5 out of 5 stars His Best; A Riveting and Important Book   January 20, 2008
Dershowitz has become a highly controversial writer and personality for a number of reasons: he has taken on unpopular cases, he has an enormous ego, and he is an opinionated iconoclast unafraid to offer his views on Judaism, the Middle East and other political issues with the same sense of total certainty as he does when it comes to his true area of expertise: constituional law.

All of that aside, he is a true legal scholar, and a great story teller (or at least he was when this book was written) and this is almost certainly his very best book. Compelling, almost riveting, Dershowitz makes the case for civil rights and constitutional defense as well ashe does anywhere else, but here he also tells a story leavened by a partial memoir of growing up orthodox in Boro Park Brooklyn in the 1960s.

This is a great book, not to be missed.



1 out of 5 stars Poor book   March 14, 2007
 1 out of 4 found this review helpful

The writer maybe a good lawyer but the story telling is not his best way to make a living.


5 out of 5 stars A great read for both lawyers and lay people   August 26, 2006
 2 out of 2 found this review helpful

Dershowitz is a great writer. Love him or hate him, you can't deny this man's writing ability. His style is relatively informal, avoiding overly-intelectual language and instead opting to use plain language. This style allows the reader to focus on the content and ideas behind text, rather than constantly look words up in the dictionary. In this book, Dershowitz retells some of the more gripping cases he's been involved in. The book is partly crime novel, taking the reader thru the case step by step. The book is partly theoretical, using the cases to instruct on the way the legal system should or does work.
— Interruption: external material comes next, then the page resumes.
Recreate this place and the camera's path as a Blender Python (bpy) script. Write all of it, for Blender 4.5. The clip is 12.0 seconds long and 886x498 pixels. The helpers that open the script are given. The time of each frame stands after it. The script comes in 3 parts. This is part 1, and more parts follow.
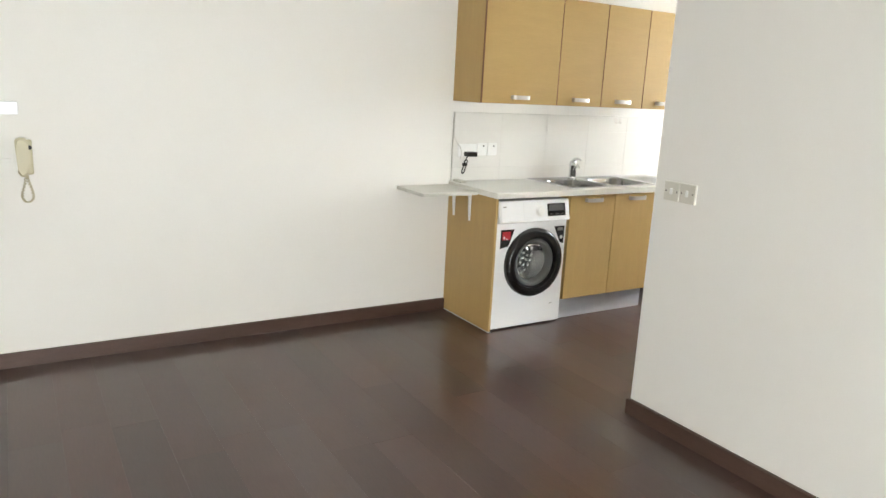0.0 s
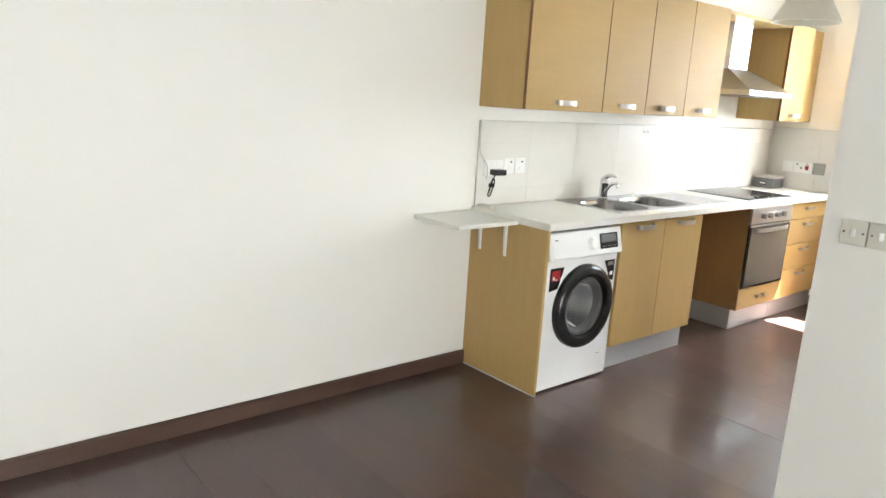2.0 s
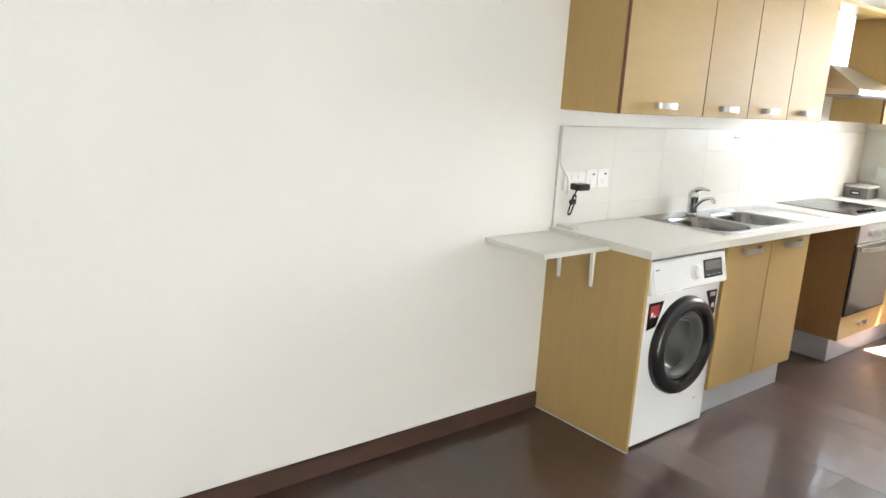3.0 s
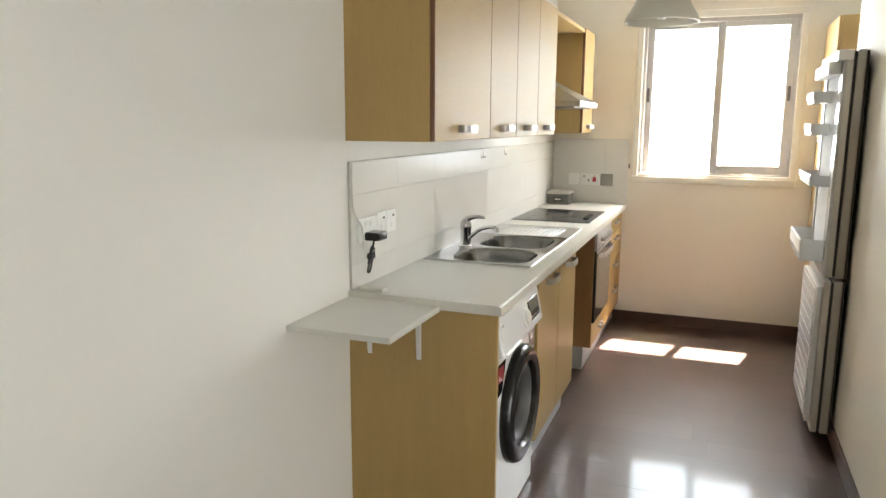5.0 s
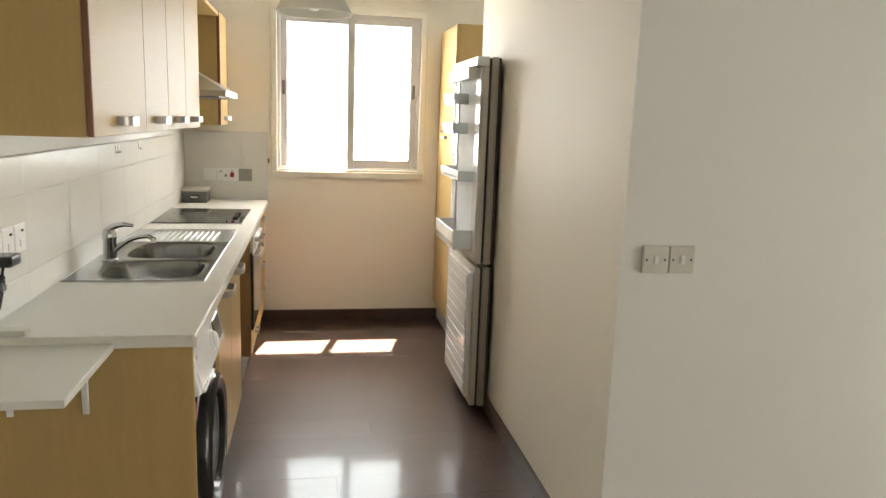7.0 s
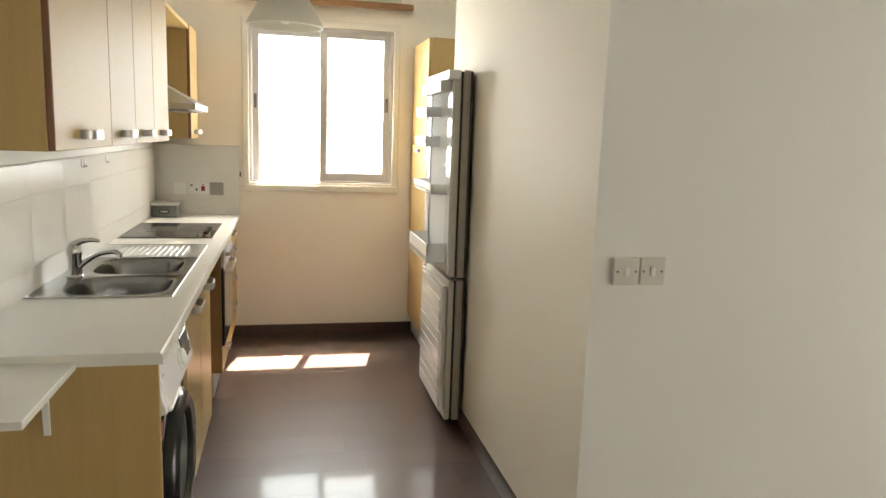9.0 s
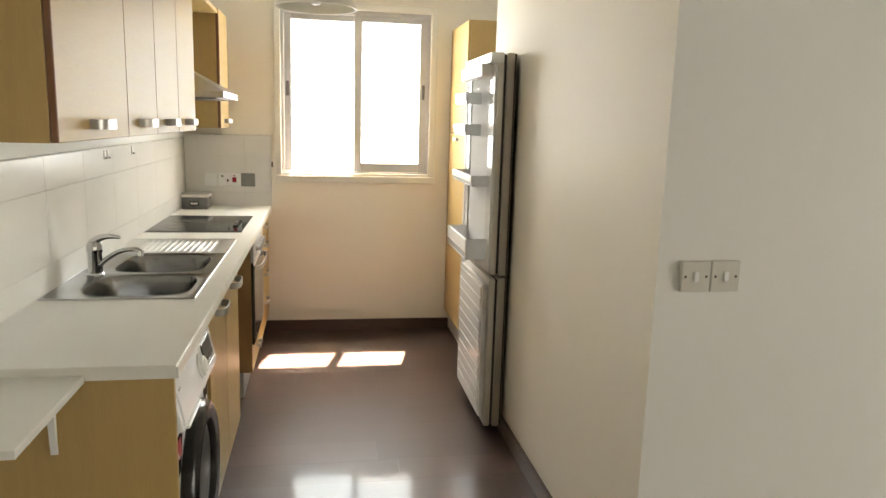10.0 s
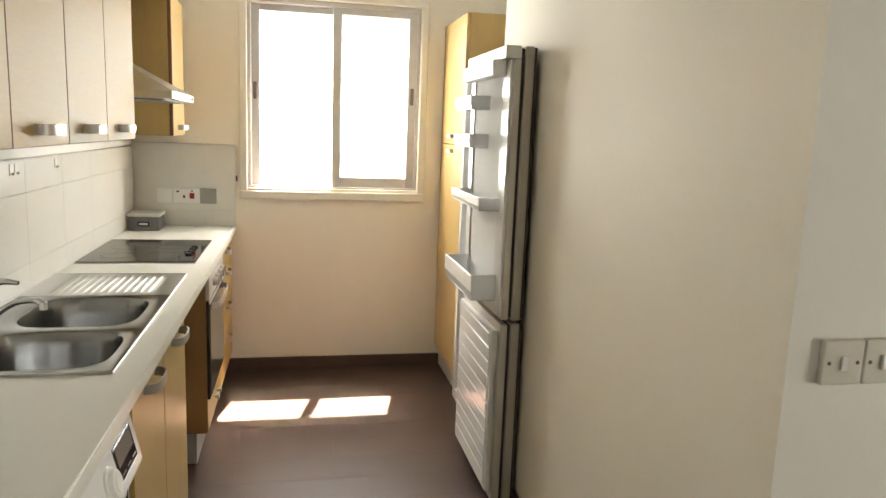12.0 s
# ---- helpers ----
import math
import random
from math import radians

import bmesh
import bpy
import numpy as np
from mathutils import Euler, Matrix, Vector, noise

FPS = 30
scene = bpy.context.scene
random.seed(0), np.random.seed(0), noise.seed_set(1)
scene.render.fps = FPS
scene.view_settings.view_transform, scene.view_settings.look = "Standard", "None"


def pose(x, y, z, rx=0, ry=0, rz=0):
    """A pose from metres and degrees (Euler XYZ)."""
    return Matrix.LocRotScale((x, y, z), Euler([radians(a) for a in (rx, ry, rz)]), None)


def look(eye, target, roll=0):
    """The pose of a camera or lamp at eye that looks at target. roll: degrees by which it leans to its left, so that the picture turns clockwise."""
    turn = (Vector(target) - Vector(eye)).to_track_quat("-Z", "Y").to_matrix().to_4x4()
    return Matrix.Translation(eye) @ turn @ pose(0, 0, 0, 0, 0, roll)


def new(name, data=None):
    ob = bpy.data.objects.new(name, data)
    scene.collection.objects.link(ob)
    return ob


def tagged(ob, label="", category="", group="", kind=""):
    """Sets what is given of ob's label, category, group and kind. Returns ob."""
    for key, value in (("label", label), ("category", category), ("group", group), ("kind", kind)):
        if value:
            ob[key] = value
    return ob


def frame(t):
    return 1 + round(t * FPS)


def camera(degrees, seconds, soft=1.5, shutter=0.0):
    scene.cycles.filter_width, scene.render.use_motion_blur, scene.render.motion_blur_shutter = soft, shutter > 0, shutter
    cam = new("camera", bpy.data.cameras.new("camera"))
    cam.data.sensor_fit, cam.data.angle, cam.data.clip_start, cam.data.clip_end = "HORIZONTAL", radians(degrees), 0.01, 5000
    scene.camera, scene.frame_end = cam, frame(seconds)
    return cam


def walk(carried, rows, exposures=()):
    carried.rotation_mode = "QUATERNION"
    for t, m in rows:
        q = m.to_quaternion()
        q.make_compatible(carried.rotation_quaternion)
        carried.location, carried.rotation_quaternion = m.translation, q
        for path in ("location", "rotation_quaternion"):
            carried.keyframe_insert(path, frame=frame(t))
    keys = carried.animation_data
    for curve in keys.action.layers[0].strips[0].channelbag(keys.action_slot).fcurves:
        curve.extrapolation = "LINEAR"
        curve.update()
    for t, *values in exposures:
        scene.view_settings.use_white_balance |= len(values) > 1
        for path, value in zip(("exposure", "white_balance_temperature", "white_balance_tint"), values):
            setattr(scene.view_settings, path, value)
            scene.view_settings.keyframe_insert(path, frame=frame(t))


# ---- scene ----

I recommend the book highly for the law student, lawyer, and lay person as it will instruct you to how the criminal justice system really is.


4 out of 5 stars engaging, insightful, personal, educational   January 26, 2004
 5 out of 5 found this review helpful

this book succeeds on many levels and as such should appeal to many readers:

1. as an explanation for how our judicial system is setup and operates;
2. putting a face and personal touch behind many famous (porn star harry reams, prince of the city robert leuci, etc. etc.) and less famous, but just as interesting, trials;
3. as a series of engaging human interest stories;
4. as a chronicle of the early careers of now wildly famous people like, for example, rudy guiliani who appears as a young prosecutor in the case involving robert leuci.

this book was written at a time when dershowitz was more focused on trials as opposed to politics, so it reads without the over tones of his later works. this will be good for readers that don't agree with his politics and it's a refreshing change during this time where there are so many books that carry a political agenda.

each chapter averages about 20 pages and discusses a different case. so you can read one a night or a polish off a few while travelling. dershowitz' delivery is completely candid about the the conversations and people involved in each case. i was continually surprised about the intimate details revealed for each case.

i think this book will have great appeal to readers of spy-thrillers because they will be entertained by the stories, plot twists and uncertain endings (dershowitz discusses cases in which he won and lost), while at the same time discovering many realities of our courts and beyond.